In the event, the Better Together campaigners prevailed and the outcome was sufficiently clear for the issue of complete independence to be consigned to the back burner for the foreseeable future. There will have been more than a few sighs of relief over the outcome – and not just from politicians and businessmen here in the UK. I dare say smiles will have returned to leaders in the US and the EU - particularly Spain which is facing its own internal calls for a breakup of the nation.

Markets reacted positively to the news, with sterling reaching a two year high against the Euro and shares in London bouncing back. They were helped by a buoyant Wall Street, which saw its leading indices move into new high ground.

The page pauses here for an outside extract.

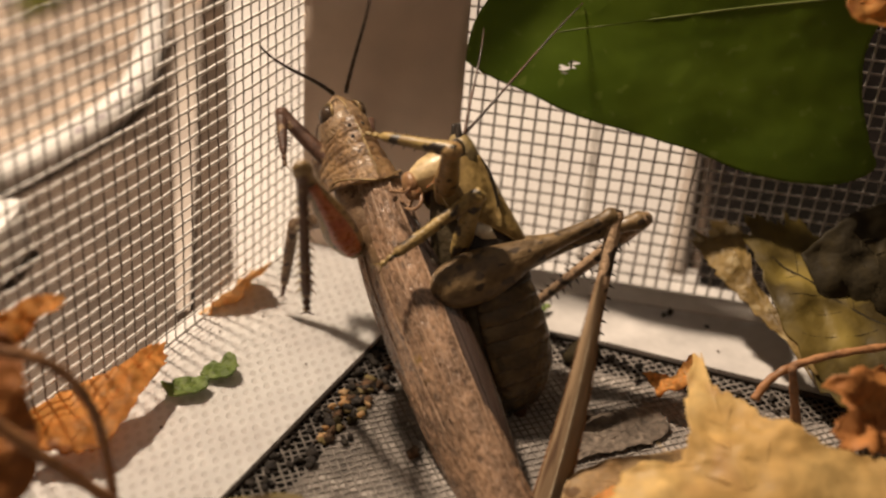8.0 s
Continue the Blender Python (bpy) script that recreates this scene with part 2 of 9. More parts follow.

With the Chinese online retailer, Alibaba, coming to the market amidst a frenzy of demand and company results painting a promising picture, it seems investors are prepared to ignore the geo-political issues that could still upset the apple cart.

However, it is fair to say that the Union is unlikely to be the same again, even with Scotland remaining part of the United Kingdom. Already the Scots have been offered greater autonomy, so a growing divide between how this nation conducts itself compared with the rest of the UK is inevitable, unless Mr Cameron succeeds in delivering the reforms he has promised in the wake of the result – quite an ambitious target.

At least retaining the Union will mean that those companies that threatened to relocate their head offices to England can put such plans on hold. And we can all return to worrying about issues that are arguably more relevant to economic performance. One very big uncertainty has been removed. Let us hope it is not replace d by another in the form of escalating conflict in those areas of the world already troubled.